Ma le condizioni del Paese sono ben diverse. Di fronte al divieto di trasferire pagamenti attraverso entità finanziarie internazionali, le riserve iraniane si stanno riducendo velocemente: da 100.000 milioni di dollari nel 2011 a 80.000 milioni a luglio del 2013. Di questi, Teheran può accedere soltanto a 20.000 milioni.

L’inflazione si è finalmente stabilizzata dopo mesi di squilibrio. Tra le cause la svalutazione della moneta nazionale e la minaccia di attacco da parte di Israele e Stati Uniti. Per mesi l’inflazione è oscillata tra il 32% e il 45%, ma secondo il Centro ufficiale di statistiche iraniano oggi l’inflazione è al 30%. Il Pil è al 5%, il punto più basso dal 1988, l’ultimo anno della guerra Iran-Iraq.

Oggi il deficit iraniano è il più alto degli ultimi 14 anni: il 3% del Pil.

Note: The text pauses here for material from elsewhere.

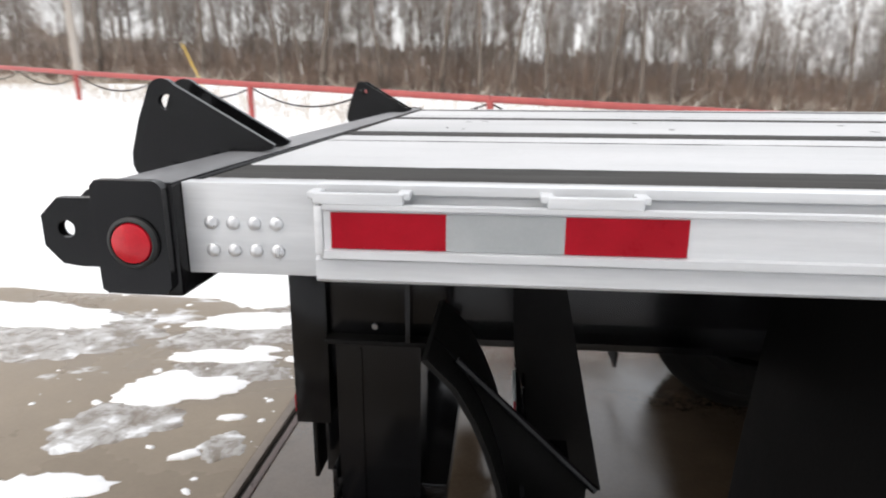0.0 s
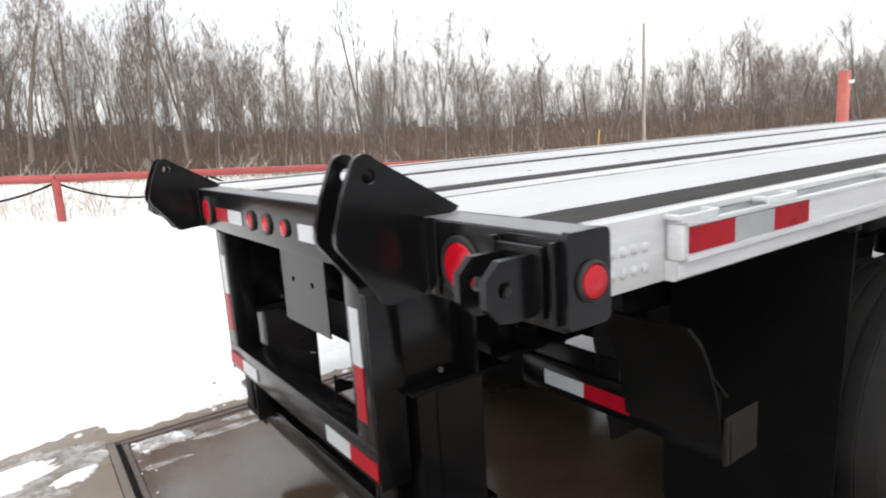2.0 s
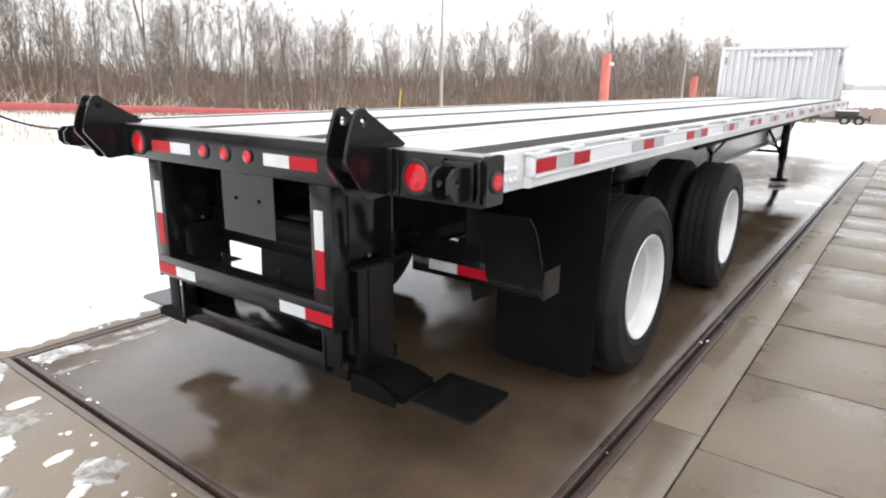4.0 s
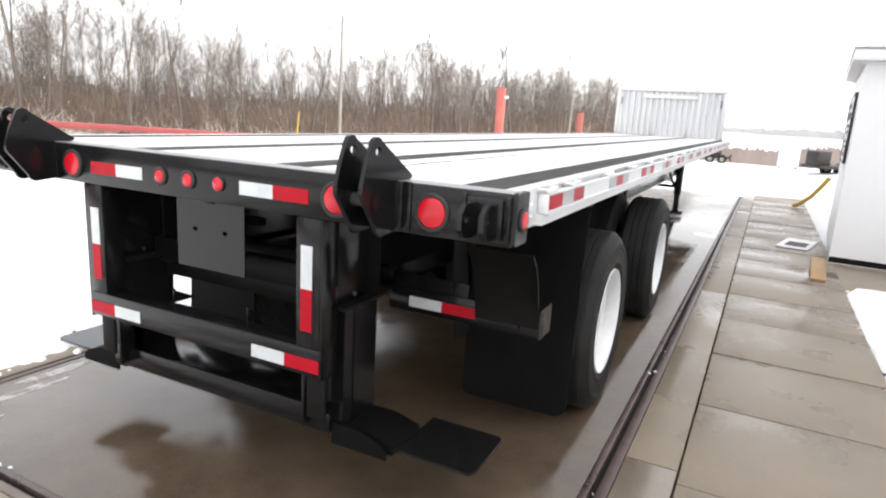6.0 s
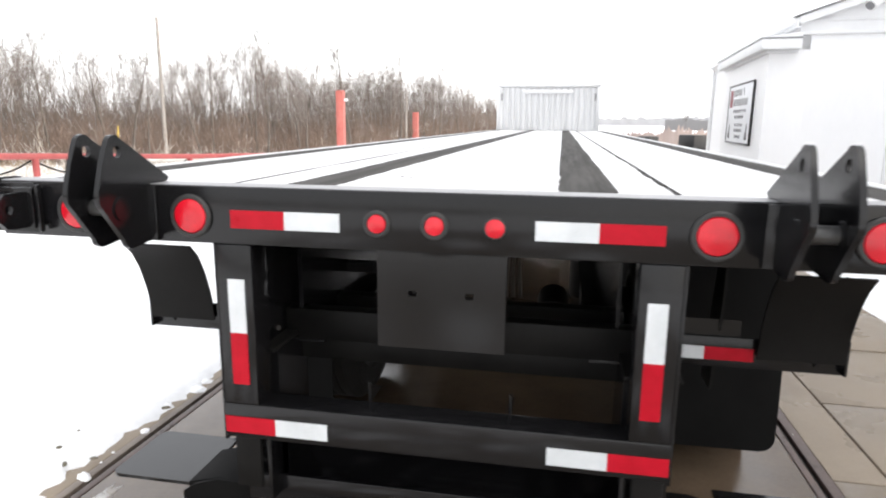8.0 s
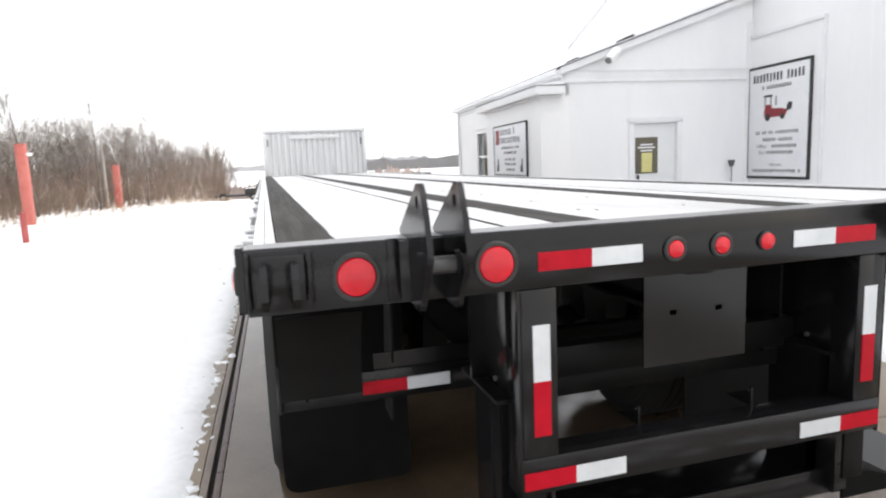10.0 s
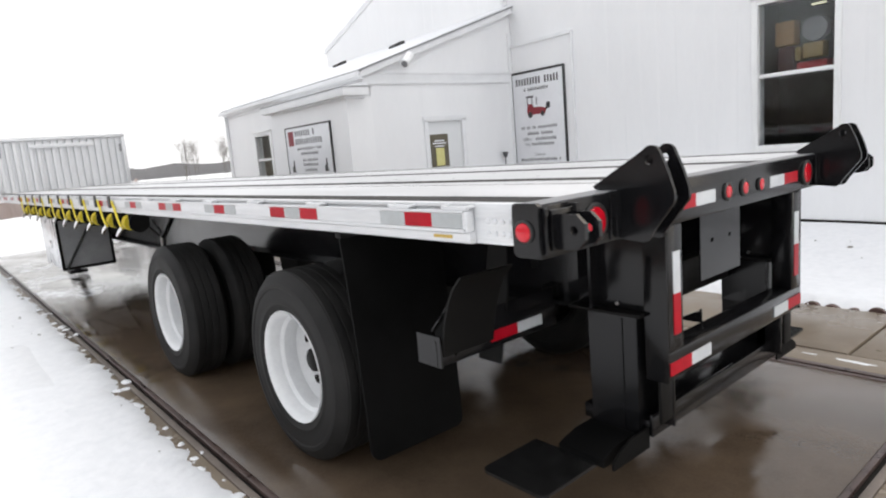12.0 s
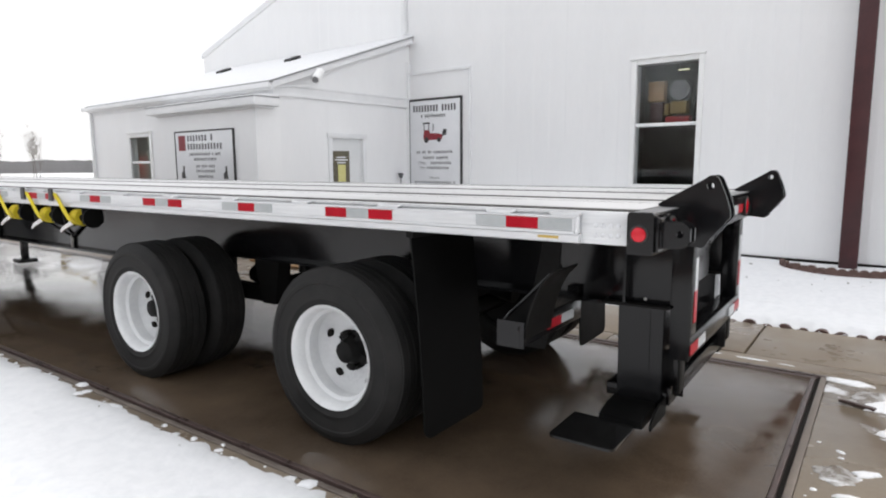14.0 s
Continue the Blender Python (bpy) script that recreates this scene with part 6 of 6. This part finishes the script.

L’aumento delle tasse imposte da Ahmadineyad (fino al 38% in alcuni casi) non può essere ancora revocato dal nuovo presidente Hassan Rohani. La disoccupazione è passata dal 15,3% nel 2011 (quando sono cominciate le prime sanzioni) al 28% nei primi mesi del 2013.

LA CRISI UMANITARIA
L’Iran vende un milione di barili di petrolio in meno ogni giorno da quando sono state imposte le sanzioni. Il che si traduce in circa 5 miliardi di dollari in meno al mese. Dei 20 Paesi che importavano il greggio iraniano, oggi solo Cina, India, Giappone, Corea del Sud e Turchia lo comprano.

Per questo motivo il rapporto della Fondazione per la difesa della democrazia e gli analisti di Roubini Global Economics denunciano la mancanza di prodotti base, l’aumento del mercato nero, del costo dell’elettricità e la difficoltà di comprare medicine soprattutto per la cura dei tumori. In Iran quasi la metà della popolazione urbana vive sotto la soglia della povertà. “In cinque anni ci sarà una crisi umanitaria”, avverte lo studio.

LE PROPOSTE DI ROUBINI
Gli analisti della Fondazione per la difesa delle democrazie e il Roubini Global Economics hanno elaborato un documento con alternative che potrebbero disinnescare il rischio nucleare. Si tratta di nuove misure, molto dure, che hanno come finalità accelerare la crisi di bilancio e fare pressione sul regime iraniano, in modo che sia costretto ad abbandonare il programma nucleare.

Le proposte sono:

– Sanzionare qualsiasi istituzione finanziaria che aiuti l’Iran nell’accesso alle riserve all’estero
– Ridurre le importazioni autorizzate di petrolio iraniano
– Chiedere ai Paesi che comprano petrolio iraniano che riducano le esportazioni di prodotti che non siano di carattere umanitario
– Chiedere che una parte delle risorse economiche dell’Iran sia utilizzata con fini umanitari
– Controllare i settori dell’economia iraniana che sono in mano al regime, incluse l’edilizia e l’ingegneria
– Aumentare le sanzioni per vietare a Teheran l’accesso al mercato dell’oro
– Allargare la definizione di “sanzioni di greggio” a tutti i prodotti derivati
– Imporre nuove sanzioni contro le holding e i fondi di investimento controllati da Teheran.

Una vera terapia d’urto che per adesso nessuno, ufficialmente, ha considerato.